Et l'homme - qui ne cache pas sa passion slavophile et nationaliste, mais assure n'avoir jamais rempli que des fonctions d'officier d’État-major au sein du groupe - estime que les contingents de Wagner constituent le fer de lance de l'offensive russe. Sur place, explique-t-il, Wagner est constitué "essentiellement de groupes d'assaut. Toutes nos victoires en Ukraine", assure-t-il*, "ont été obtenues grâce aux combattants du groupe Wagner ; c'est grâce à eux que les Russes parviennent encore, tant bien que mal, à avancer... Ce n'est certainement pas grâce aux troupes régulières.* [les hommes de] Wagner ont plus d'expérience, plus d'esprit de corps, plus de motivation : ce sont des chiens de guerre… et qui savent se battre !"

Certes, Wagner a été à la pointe des offensives russes sur Sieiverodonetsk et Lysychansk, deux villes conquises en juin-juillet dans le Donbass... mais uniquement après le retrait des forces ukrainiennes. La seule localité effectivement prise de haute lutte par les mercenaires de Wagner, c'est Popasna, petite cité de 22000 âmes avant-guerre...

"Certaines unités ont perdu jusqu'à 80 % de leurs hommes"

Les combattants du groupe sont peut-être aguerris, il n'empêche - et Alexander Zlodeev le confirme - cette guerre est terriblement meurtrière pour eux comme pour les unités régulières de la Fédération de Russie : "Tout le monde me rapporte que les troupes russes subissent en ce moment de très lourdes pertes. Au-delà du groupe Wagner, j'ai aussi des sources dans les Forces Spéciales de la Fédération de Russie, et dans le Renseignement du district militaire de l'Oural : ils me disent que certaines unités ont perdu jusqu'à 80% de leurs hommes."

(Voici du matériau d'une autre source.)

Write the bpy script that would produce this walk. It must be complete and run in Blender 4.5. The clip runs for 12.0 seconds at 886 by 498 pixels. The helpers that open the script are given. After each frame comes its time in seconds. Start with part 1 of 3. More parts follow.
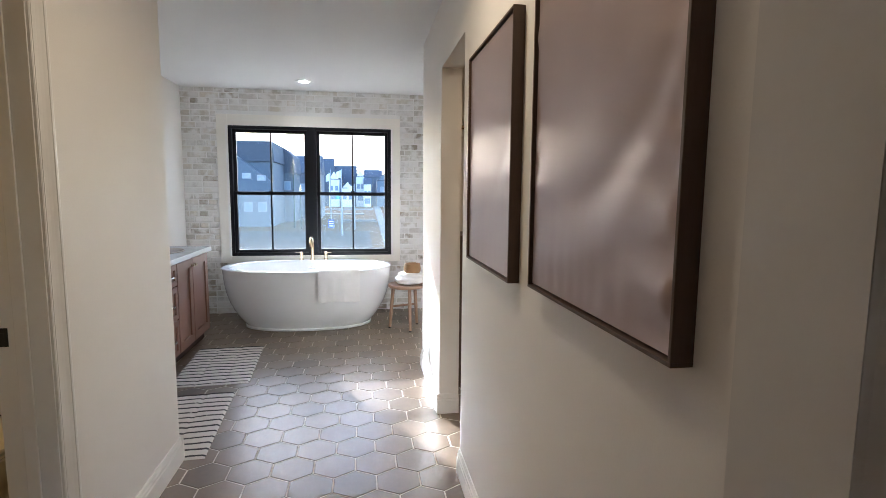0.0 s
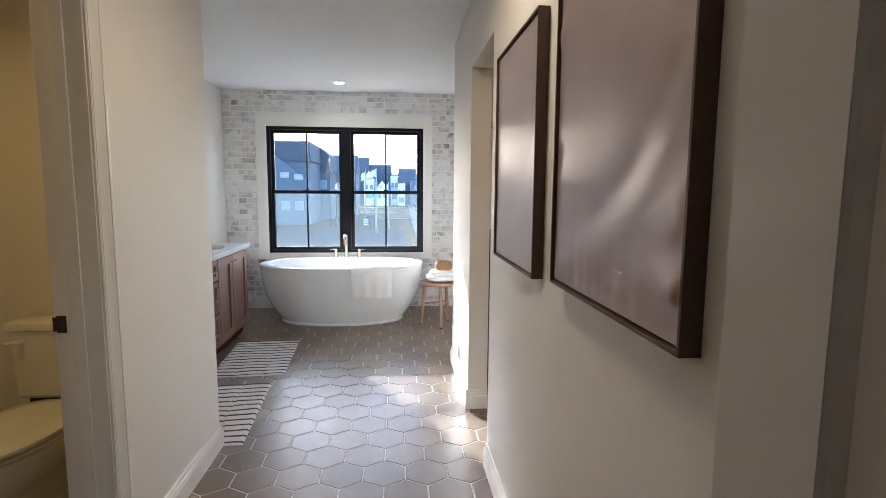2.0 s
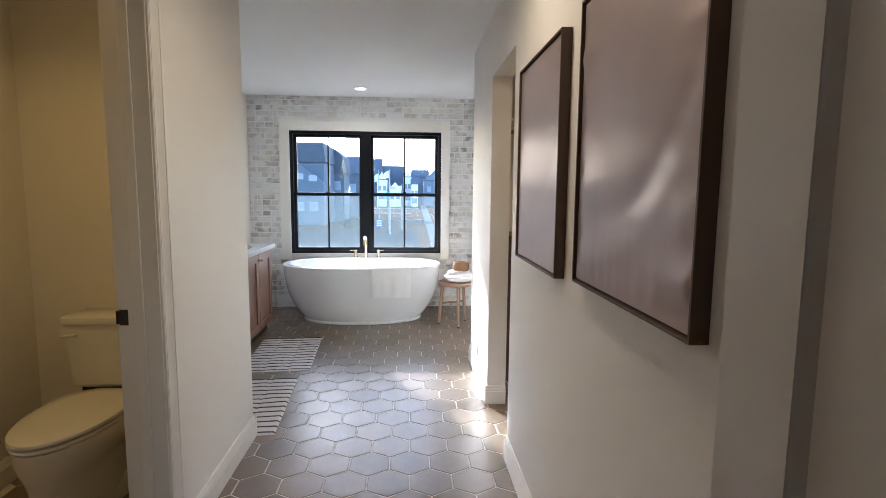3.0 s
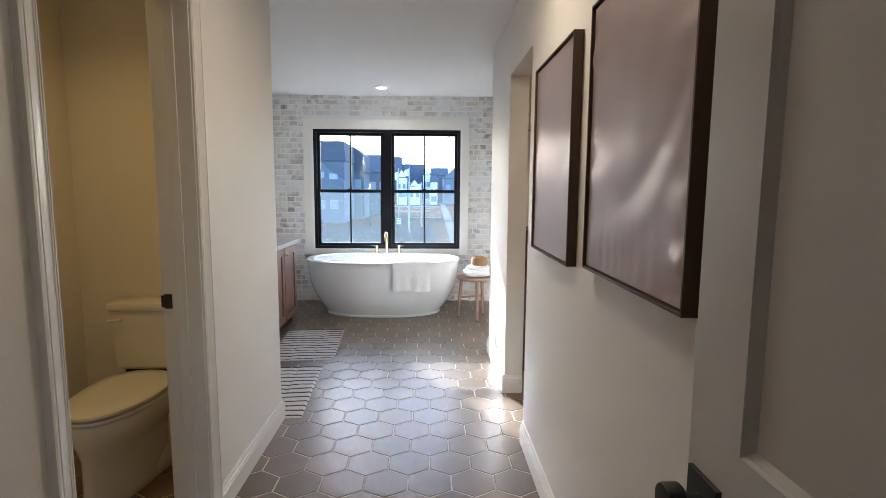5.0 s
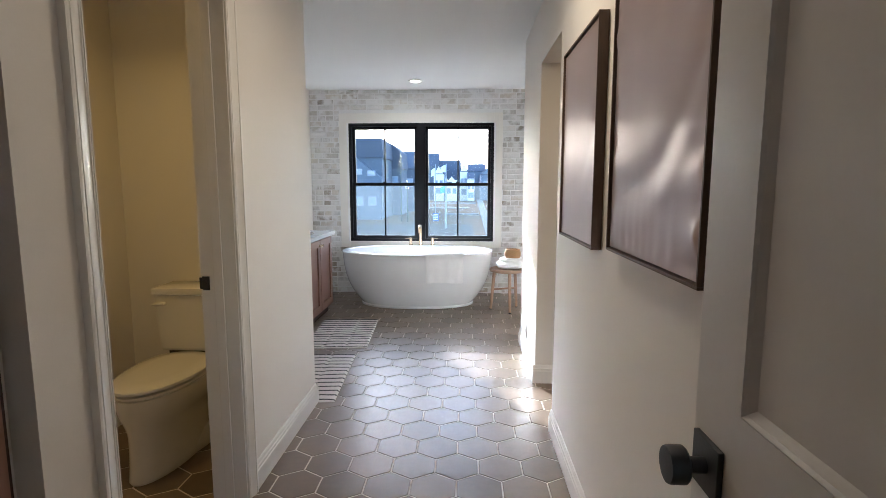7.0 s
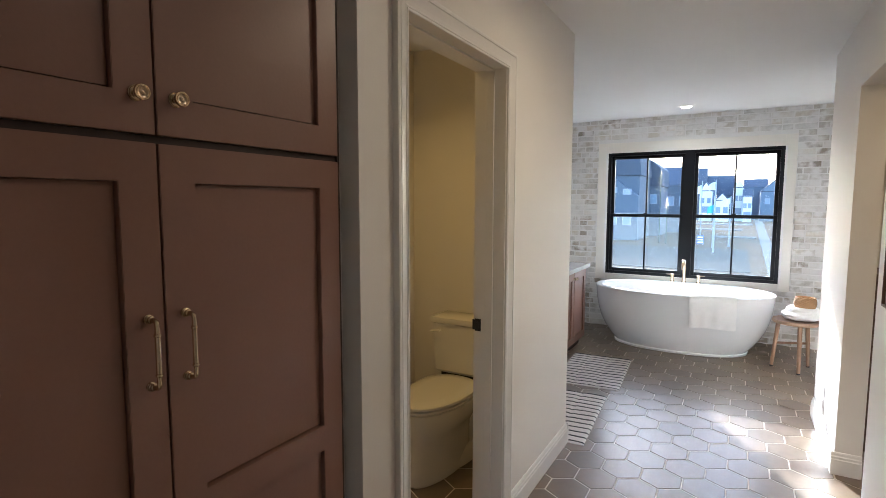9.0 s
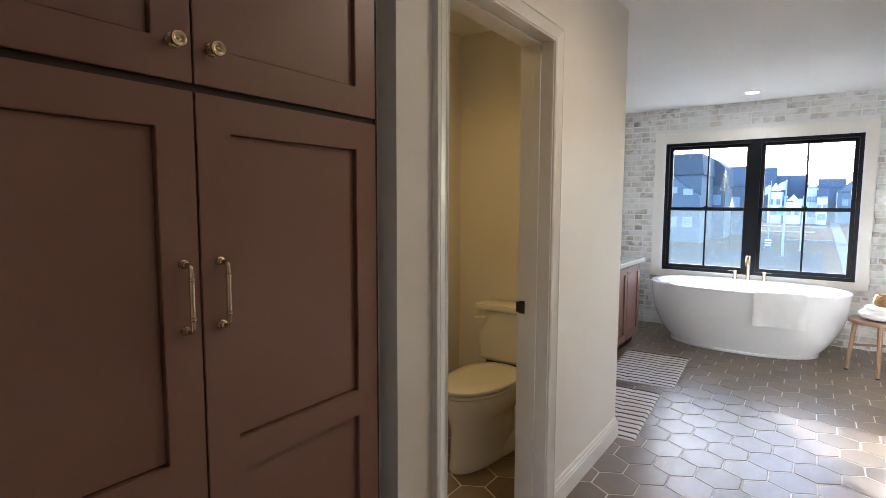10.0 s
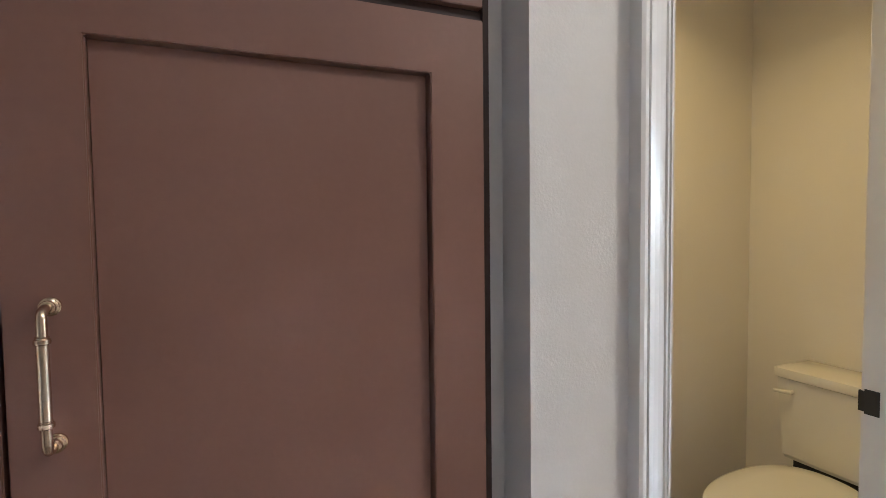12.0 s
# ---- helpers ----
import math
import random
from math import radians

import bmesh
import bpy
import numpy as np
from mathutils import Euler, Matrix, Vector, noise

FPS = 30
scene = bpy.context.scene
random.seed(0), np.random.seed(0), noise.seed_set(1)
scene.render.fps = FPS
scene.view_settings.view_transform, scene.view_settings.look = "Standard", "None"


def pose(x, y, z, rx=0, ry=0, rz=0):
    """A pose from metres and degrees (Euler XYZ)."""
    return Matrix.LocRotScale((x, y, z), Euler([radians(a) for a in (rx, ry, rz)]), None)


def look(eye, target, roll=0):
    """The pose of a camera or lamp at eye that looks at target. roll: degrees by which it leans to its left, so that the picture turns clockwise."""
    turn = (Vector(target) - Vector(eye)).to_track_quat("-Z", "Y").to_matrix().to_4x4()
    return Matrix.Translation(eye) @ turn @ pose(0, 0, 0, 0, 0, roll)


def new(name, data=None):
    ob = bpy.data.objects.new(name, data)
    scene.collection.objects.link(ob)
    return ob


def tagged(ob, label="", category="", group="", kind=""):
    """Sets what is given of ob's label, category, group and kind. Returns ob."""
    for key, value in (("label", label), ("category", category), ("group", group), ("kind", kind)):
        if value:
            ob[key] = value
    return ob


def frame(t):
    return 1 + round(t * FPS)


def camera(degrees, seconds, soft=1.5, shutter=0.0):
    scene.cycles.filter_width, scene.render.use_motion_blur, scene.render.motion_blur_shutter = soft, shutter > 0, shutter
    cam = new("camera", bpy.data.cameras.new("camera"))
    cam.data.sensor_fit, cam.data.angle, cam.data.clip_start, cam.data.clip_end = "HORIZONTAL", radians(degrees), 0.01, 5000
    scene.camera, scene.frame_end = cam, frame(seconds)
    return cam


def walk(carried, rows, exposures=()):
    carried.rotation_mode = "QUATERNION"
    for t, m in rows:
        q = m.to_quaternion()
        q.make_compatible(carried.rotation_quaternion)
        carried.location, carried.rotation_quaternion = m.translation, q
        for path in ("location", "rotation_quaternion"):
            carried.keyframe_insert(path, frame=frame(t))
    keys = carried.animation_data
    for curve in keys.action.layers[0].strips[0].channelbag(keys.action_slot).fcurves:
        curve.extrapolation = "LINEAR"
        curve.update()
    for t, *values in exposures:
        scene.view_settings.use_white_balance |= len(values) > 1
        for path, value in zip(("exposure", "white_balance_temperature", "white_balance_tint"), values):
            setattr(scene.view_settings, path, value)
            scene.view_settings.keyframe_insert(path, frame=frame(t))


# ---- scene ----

Les perspectives d'avenir pour l'armée russe en Ukraine s'assombrissent de jour en jour sur le terrain. Particulièrement depuis les contre-offensives ukrainiennes lancées fin août. Quant à gagner cette guerre, Alexandre Zlodeev n'y croit pas une seconde : "Gagner ? Non : il n'y a [pour les Russes] aucun moyen de gagner cette guerre aujourd'hui ! Même avec les hommes de Wagner. Pour qu'on gagne, il faudrait multiplier le nombre de combattants Wagner par centaines. Et où trouver ces gens ? Aguerris, compétents... Depuis l'époque où Wagner a été créé, beaucoup des combattants les plus expérimentés ont été tués. Aujourd'hui, il n'y a plus personne."

Le groupe Wagner tente aujourd'hui de recruter… tout le monde et n'importe qui en Russie ! Y compris des détenus de droit commun, pour combler les vides sur la ligne de front. Des recrues sans aucune expérience militaire la plupart du temps.

En tout, les combattants du groupe Wagner en Ukraine ne dépasseraient pas les 8000 hommes engagés depuis le début du conflit. Plusieurs milliers auraient déjà été tués.